A feature that would take a developer two to three days takes about four hours of active work, most of it front-loaded in planning.

Multiple agent sessions running in parallel on a kanban board

When you have three or four agent sessions working on the same feature, coordination matters. Without it, agents make conflicting assumptions and you spend your review time reconciling.

Give every session the same spec. The spec is the single source of truth. Every agent session should read the same plan document so they share the same understanding of the feature.
Use separate branches. Each task runs on its own git branch. This prevents agents from stepping on each other’s changes and makes merging predictable. Git worktrees are useful here — they let you run multiple sessions against the same repo without branch-switching overhead.
Define interfaces between tasks. If the backend task produces an API endpoint, specify the request and response shape in the spec. The frontend task can build against that contract without waiting for the backend to be done.
Review in dependency order. Merge the database migration first, then the backend, then the frontend. This catches integration issues early instead of discovering them after everything is merged.
Track status visually. A task tracker that shows which sessions are running, which are waiting for review, and which are done keeps you from losing track of parallel work.
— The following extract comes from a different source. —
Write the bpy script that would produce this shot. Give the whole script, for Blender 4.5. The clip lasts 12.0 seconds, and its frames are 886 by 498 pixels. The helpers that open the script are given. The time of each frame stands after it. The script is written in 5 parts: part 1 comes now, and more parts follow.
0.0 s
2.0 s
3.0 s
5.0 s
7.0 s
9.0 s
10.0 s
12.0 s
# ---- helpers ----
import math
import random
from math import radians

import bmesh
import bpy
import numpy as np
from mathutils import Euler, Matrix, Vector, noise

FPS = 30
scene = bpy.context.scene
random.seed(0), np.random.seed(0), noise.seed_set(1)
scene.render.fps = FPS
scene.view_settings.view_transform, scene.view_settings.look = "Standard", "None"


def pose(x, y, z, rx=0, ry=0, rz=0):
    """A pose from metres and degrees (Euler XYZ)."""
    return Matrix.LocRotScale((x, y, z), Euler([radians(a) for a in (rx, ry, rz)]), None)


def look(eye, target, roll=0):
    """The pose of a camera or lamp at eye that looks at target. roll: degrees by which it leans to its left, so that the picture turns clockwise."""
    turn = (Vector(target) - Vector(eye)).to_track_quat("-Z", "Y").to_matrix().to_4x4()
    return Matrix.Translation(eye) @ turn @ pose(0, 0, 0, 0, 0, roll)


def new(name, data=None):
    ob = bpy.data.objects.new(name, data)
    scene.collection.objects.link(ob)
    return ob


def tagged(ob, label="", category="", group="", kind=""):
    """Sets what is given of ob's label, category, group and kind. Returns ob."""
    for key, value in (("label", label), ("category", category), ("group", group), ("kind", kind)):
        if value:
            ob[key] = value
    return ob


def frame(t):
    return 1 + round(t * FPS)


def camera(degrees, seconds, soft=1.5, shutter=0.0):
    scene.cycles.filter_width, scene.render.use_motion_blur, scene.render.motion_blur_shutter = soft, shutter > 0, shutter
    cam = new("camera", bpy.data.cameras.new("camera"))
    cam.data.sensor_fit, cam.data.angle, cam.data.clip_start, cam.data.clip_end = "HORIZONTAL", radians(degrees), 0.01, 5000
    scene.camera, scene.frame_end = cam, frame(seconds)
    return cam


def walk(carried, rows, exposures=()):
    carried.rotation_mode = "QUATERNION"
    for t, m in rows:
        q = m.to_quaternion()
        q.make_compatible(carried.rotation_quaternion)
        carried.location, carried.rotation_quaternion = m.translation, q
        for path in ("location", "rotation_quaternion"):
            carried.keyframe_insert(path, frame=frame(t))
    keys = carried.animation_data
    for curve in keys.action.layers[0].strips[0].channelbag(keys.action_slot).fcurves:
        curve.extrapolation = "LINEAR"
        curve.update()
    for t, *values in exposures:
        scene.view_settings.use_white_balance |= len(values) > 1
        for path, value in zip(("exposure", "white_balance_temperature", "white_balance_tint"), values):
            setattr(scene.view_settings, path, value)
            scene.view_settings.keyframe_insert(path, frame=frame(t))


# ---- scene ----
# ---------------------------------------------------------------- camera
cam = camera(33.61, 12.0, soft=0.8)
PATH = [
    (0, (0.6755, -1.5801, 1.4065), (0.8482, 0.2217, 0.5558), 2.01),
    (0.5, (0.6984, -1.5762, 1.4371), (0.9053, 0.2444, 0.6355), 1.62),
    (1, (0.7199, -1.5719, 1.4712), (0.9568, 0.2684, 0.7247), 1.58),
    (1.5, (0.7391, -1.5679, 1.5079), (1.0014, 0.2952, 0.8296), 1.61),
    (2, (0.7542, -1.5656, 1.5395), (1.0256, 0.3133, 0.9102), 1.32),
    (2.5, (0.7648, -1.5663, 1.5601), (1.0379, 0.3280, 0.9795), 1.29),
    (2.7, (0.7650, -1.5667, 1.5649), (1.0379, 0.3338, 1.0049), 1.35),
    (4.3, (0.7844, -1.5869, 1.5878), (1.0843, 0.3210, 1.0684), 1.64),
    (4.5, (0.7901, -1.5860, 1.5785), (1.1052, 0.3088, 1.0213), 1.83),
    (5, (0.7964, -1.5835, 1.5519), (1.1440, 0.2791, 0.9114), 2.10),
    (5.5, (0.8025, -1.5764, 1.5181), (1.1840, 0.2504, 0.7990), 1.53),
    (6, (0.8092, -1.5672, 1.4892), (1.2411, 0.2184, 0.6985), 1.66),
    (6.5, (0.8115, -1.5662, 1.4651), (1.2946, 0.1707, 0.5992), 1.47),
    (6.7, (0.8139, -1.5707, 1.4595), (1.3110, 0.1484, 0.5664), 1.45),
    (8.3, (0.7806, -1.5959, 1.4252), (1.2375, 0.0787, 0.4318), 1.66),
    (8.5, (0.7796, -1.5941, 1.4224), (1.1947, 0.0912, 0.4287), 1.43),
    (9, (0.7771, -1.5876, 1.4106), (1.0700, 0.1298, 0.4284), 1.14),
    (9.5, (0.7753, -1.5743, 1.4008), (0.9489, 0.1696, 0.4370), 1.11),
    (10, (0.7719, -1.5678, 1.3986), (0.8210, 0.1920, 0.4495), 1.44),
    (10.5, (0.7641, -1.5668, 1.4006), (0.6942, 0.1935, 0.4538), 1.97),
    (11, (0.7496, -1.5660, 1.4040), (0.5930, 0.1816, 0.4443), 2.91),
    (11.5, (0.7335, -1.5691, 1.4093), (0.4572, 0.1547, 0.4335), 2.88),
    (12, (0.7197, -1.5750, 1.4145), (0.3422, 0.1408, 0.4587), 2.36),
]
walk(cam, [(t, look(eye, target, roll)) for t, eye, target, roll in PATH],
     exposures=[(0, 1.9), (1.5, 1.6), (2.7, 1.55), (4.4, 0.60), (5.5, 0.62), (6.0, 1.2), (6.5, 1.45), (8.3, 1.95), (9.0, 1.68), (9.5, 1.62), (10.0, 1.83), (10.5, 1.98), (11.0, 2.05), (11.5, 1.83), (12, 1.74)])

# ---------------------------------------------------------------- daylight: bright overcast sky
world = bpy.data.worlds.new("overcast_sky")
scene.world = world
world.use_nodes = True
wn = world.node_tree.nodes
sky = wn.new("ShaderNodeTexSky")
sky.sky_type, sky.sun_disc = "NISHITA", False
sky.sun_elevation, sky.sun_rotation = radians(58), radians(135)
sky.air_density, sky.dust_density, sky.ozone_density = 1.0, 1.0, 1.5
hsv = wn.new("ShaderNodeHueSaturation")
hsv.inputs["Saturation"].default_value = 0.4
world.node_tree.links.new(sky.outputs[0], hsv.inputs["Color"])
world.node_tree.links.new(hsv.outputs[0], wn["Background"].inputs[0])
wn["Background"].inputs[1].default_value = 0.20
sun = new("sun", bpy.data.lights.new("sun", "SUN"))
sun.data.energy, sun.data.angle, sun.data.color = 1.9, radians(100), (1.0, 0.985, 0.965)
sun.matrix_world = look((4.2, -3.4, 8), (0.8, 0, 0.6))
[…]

This is especially important when you step away and come back — you need to see the state of all your sessions at a glance.

Reviewing AI-generated diffs visually

The planning investment pays for itself

Planning a feature before handing it to agents takes thirty to sixty minutes. Skipping that planning and letting agents improvise costs you two to four hours of cleanup, review churn, and rework. Spend the time upfront writing a clear spec, adding visual context, and breaking work into scoped tasks. Your agent sessions will be shorter, their output will be higher quality, and your review cycles will be faster. AI agents did not eliminate the need for planning. They made planning the highest-leverage activity in your workflow — whether you are a developer or a product manager.